Saat itu, yang berada di dalam kamar Jenderal Nasution selain Ibu Nas adalah si bungsu, Ade Irma. Mendengar kegaduhan di luar, dan suara kamar kerja Pak Nas dibuka dengan paksa, Bu Nas menghalangi niat Pak Nas untuk keluar dan berbicara sendiri dengan pasukan yang ada di luar. Saat itu Ade Irma sudah dibawa Mardiah (adik bungsu Pak Nas) dengan tujuan untuk diselamatkan. Namun, naas karena gugup, Mardiah justru membuka pintu dimana para anggota Tjakrabirawa sudah menunggu. Maka dilepaskanlah tembakan oleh para penyerbu itu dan mengenai perut Ade Irma.
Kemudian Pak Nas lari ke luar ke samping rumah, memanjat tembok rumah sebelah, yaitu milik Kedutaan Irak, disusul Bu Nas yang baru sadar bahwa Ade Irma berdarah-darah pada perut dan pahanya.
Yanti, putri sulung Pak Nas yang semula mengira AC di kamar orangtuanya meledak, saat mendengar suara tembakan, membangunkan Alpiah, pengasuh Ade Irma, yang malam itu tidur di kamarnya. Mereka berdua melompat dari jendela menuju ke arah paviliun yang terletak di belakang. Di paviliun itu ia melihat banyak tentara yang mengenakan seragam seperti pengawal ayahnya yang menyuruhnya masuk ke dalam, di mana ada Pierre dan Hamdan Mansyur, ajudan yang bertugas jaga malam itu.
Pierre langsung mengenakan jaket dan mengambil senjatanya bersiap untuk keluar. Yanti sempat mencegahnya. Juga Hamdan, mengingat situasi sangat berbahaya.
Pierre bertanya pada Tjakrabirawa: ”Ada apa?”

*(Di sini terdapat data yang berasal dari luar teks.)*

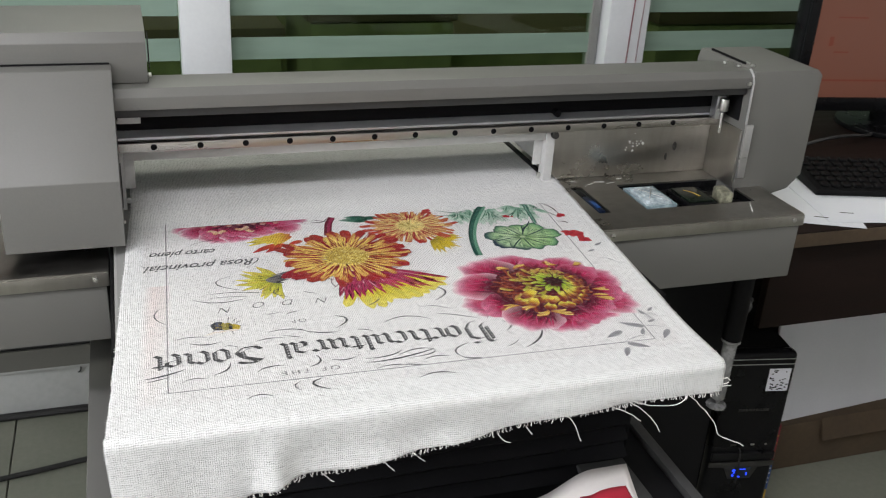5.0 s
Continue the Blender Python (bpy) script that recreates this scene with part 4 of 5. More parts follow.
def daisy(parent, cx, cy, R, seed, heart, flame, deep, disk=True, squash=0.88, clip=None):
    """A ragged bloom of many thin straps: red ones behind, yellow ones streaked with red in front, round a speckled disc."""
    ink, rng = Ink(16 if disk else 5), random.Random(seed)

    def reach(a):
        """Straps are shorter towards the near and far sides."""
        return math.sqrt(math.cos(a) ** 2 + (squash * math.sin(a)) ** 2)
    wine = lerp(deep, (0.12, 0.004, 0.03, 1), 0.65)
    rings = ((34, 0.25, 1.02, 0.080), (44, 0.22, 0.90, 0.036), (46, 0.20, 0.76, 0.027), (40, 0.16, 0.58, 0.021)) if disk else ((36, 0.12, 1.02, 0.050), (46, 0.08, 0.92, 0.034), (46, 0.04, 0.76, 0.028), (30, 0.0, 0.50, 0.024))
    for ring, (n, r0, r1, w) in enumerate(rings):
        order = list(range(n))
        rng.shuffle(order)
        for i in order:
            a = 2 * math.pi * (i + 0.37 * ring) / n + rng.uniform(-0.07, 0.07)
            rr = r1 * R * rng.uniform(0.84, 1.06) * reach(a)
            t0, cool = rng.random(), 0.5 - 0.5 * math.cos(a)
            gold = lerp(heart, flame, 0.35 * t0)
            if ring == 0:
                body = lerp(deep, wine, (0.85 if disk else 0.0) * cool ** 1.5 * (0.3 + 0.7 * t0))
                body = lerp(body, flame, (0.15 if disk else 0.45) * rng.random())
                along = [(0, wine), (0.45, lerp(body, flame, 0.35)), (0.75, body), (1, body)]
                edge = lerp(wine, body, 0.5)
            else:
                hot = (0, 0.9, 0.5, 0.15)[ring] * (1 if disk else 0.75) * (0.35 + 0.65 * t0)
                tip = lerp(gold, deep, hot)
                along = [(0, lerp(heart, (0.40, 0.22, 0.03, 1), 0.4)), (0.25, heart), (0.6, gold), (0.85, lerp(gold, tip, 0.6)), (1, tip)]
                edge = lerp(flame, deep, 0.6) if ring == 1 else lerp(heart, flame, 0.6)
            petal(ink, cx, cy, a, r0 * R, rr, w * R * rng.uniform(0.7, 1.25), along, edge, rng, 0.30, 10, 7, 0.5, clip, rng.uniform(-0.16, 0.16), True)
            for side in (-1, 1) if ring else ():
                b = a + side * w / r1 * rng.uniform(0.6, 1.0)
                bend = rng.uniform(-0.1, 0.1)
                ink.ribbon([(cx + q * math.cos(b + bend * q / R), min(clip or 9, cy + q * math.sin(b + bend * q / R))) for q in np.linspace(max(0.30, r0) * R, rr * 0.97, 6)], rng.uniform(0.0008, 0.0019), (*lerp(deep, wine, 0.8 * rng.random())[:3], 1))
    if disk:
        rx, ry = 0.305 * R, 0.268 * R
        ox, oy = cx + 0.035 * R, cy + 0.02 * R
        ink.poly([(ox + rx * math.cos(a), oy + ry * math.sin(a)) for a in np.linspace(0, 2 * math.pi, 30)[:-1]], (0.70, 0.50, 0.10, 1))
        ink.z += 0.00001
        for i in range(230):
            a, q = i * 2.39996, math.sqrt(i / 230)
            x, y, k = ox + rx * q * math.cos(a), oy + ry * q * math.sin(a), rng.uniform(0.0008, 0.0015)
            dark = rng.random() < 0.45 + 0.3 * (q > 0.75) + 0.3 * (math.cos(a) < -0.3)
            ink.poly([(x - k, y), (x, y - k * 0.8), (x + k, y), (x, y + k * 0.8)], (0.13, 0.05, 0.01, 1) if dark else (0.90, 0.80, 0.34, 1))
        for i in range(30):
            a = 2 * math.pi * i / 30 + rng.uniform(-0.1, 0.1)
            ink.ribbon([(ox + rx * v * math.cos(a), oy + ry * v * math.sin(a)) for v in np.linspace(0.95, rng.uniform(1.2, 1.9), 5)], 0.0011, (0.16, 0.05, 0.01, 1))
    else:
        hairs(ink, rng, cx, cy, 0, 3.1, 0.02 * R, 0.34 * R, 26, (0.34, 0.24, 0.04, 0.85), 0.0010, clip)
    ink.done("daisy_print", parent, "printed red and yellow daisy bloom")


def half_flower(parent):
    """The drooping bloom below the large daisy: crimson strap petals over a ragged yellow skirt."""
    ink, rng = Ink(4), random.Random(21)
    cx, cy = -0.020, 0.318
    for i in range(26):
        t = i / 25
        a = radians(-106 + 80 * t) + rng.uniform(-0.05, 0.05)
        rr = 0.095 + 0.018 * t + rng.uniform(-0.010, 0.006)
        g = rng.random()
        petal(ink, cx, cy, a, 0.040, rr, 0.0062, [(0, (0.50, 0.34, 0.02, 1)), (0.5, lerp((0.78, 0.62, 0.04, 1), (0.62, 0.60, 0.06, 1), g)), (1, (0.84, 0.74, 0.16, 1))], (0.74, 0.58, 0.05, 1), rng, 0.7, 9, 7, 0.5, None, rng.uniform(-0.1, 0.1), True)
        hairs(ink, rng, cx, cy, a, 0.06, 0.05, rr * 0.95, 2, (0.50, 0.40, 0.04, 0.7), 0.0010)
    for i in range(34):
        t = i / 33
        a = radians(-122 + 104 * t) + rng.uniform(-0.05, 0.05)
        rr = 0.082 - 0.012 * math.sin(math.pi * t) + 0.040 * max(0, t - 0.55) / 0.45 + rng.uniform(-0.014, 0.006)
        tone = rng.random()
        tip = lerp((0.40, 0.012, 0.06, 1), (0.66, 0.14, 0.03, 1), max(0, t - 0.3) * tone * 1.4)
        petal(ink, cx, cy, a, 0.010, rr, 0.0040, [(0, (0.26, 0.01, 0.05, 1)), (0.5, lerp((0.34, 0.012, 0.07, 1), (0.56, 0.05, 0.16, 1), tone)), (1, tip)], lerp((0.22, 0.006, 0.05, 1), (0.62, 0.18, 0.26, 1), 0.6 * tone), rng, 0.03, 9, 7, 0.5, None, 0.12 * (1 - 2 * t) + rng.uniform(-0.08, 0.08))
        hairs(ink, rng, cx, cy, a, 0.04, 0.03, rr * 0.9, 2, (0.13, 0.004, 0.03, 0.8), 0.0009)
        if i % 3 == 0:
            hairs(ink, rng, cx, cy, a, 0.05, 0.03, rr * 0.85, 1, (0.74, 0.40, 0.48, 0.7), 0.0010)
    ink.done("bloom_print", parent, "printed drooping crimson and yellow bloom")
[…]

Mereka bertanya, ”Mana Nasution?
Pierre menjawab, ”Saya ajudan Nasution.”
Mungkin mereka mendengarnya ”Saya Nasution.”
Pierre pun disergap. Konon di saat itulah, Pak Nas sedang meloncat ke pagar rumah sebelah. Menurut Hamdan, setelah disergap, Pierre diikat kedua tangannya dan didudukkan di bawah pohon di halaman yang menghadap paviliun. Kepada para penjaga yang telah dilucuti senjatanya, mereka bertanya, ”Apakah betul ini Jenderal Nasution?” tetapi para penjaga tidak berani menjawab.

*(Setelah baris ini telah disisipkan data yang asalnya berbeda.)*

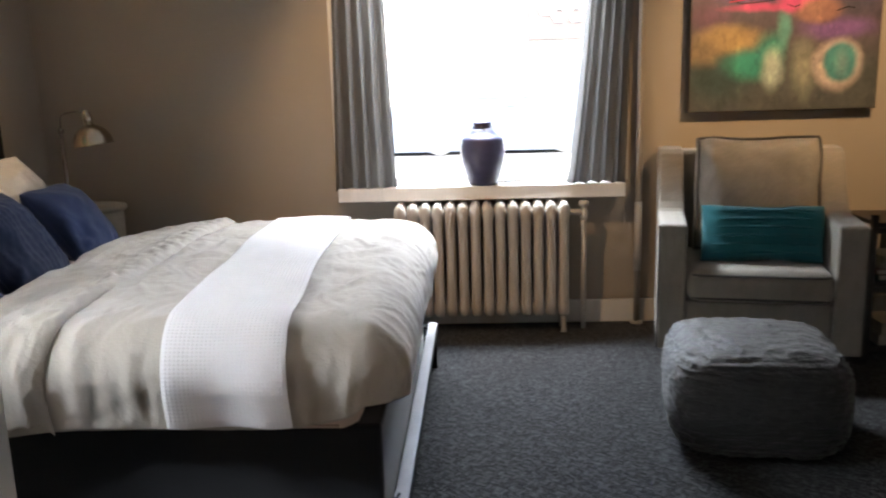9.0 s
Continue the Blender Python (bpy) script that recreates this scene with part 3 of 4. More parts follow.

Pada dini hari 1 Oktober itu, Piere dibawa dengan truk ke Lubang Buaya, di mana ajal menjemputnya.
Lebih baik dikurangi
Sampai dengan Bab 7 buku ini cukup menarik. Kisah perwira Indo yang ganteng ini ditulis dengan cukup detail, disertai foto-foto yang ”berbicara”. Sayang di Bab 8 dan 9, pengungkapan kematian, wawancara Mitzy dengan penghuni LP Bukit Duri, ”fakta-fakta” persidangan di Mahmilub, terasa berkepanjangan.
Lagipula situasi saat itu tidak bisa tidak akan menghasilkan jawaban seperti yang didapat Mitzy (wawancara dilakukan berdasarkan surat kuasa yang berlaku dari April hingga Juni 1967). Apakah ”pengakuan” 14 anggota Gerwani itu benar seperti yang dikatakannya, hanya Tuhan yang tahu.
Apabila buku ini akan dicetak ulang, mungkin dapat dipertimbangkan bagian akhir bisa dipersingkat karena yang ingin diketahui publik mungkin lebih pada perjalanan hidup Pierre yang singkat, masa kecil hingga remaja, hobinya, kegesitannya, sifat berbelarasa pada teman dan keberaniannya di saat bertugas, yang semuanya sudah ada di dalam buku ini.
Sedikit kritik untuk penerbit, mengapa hanya di bab 1, 2 dan 3 yang diberi Pengantar sebelum masuk ke ”body” tulisan, sementara di bab-bab selanjutnya tidak diberikan. Juga teks foto, hurufnya terlampau kecil, mungkin bisa diperbesar sedikit.
Secara keseluruhan, buku yang mengisahkan perwira muda yang di akhir hidupnya menjadi korban gara-gara ketidaktahuan gerombolan penculik ini, cukup menarik untuk dikoleksi.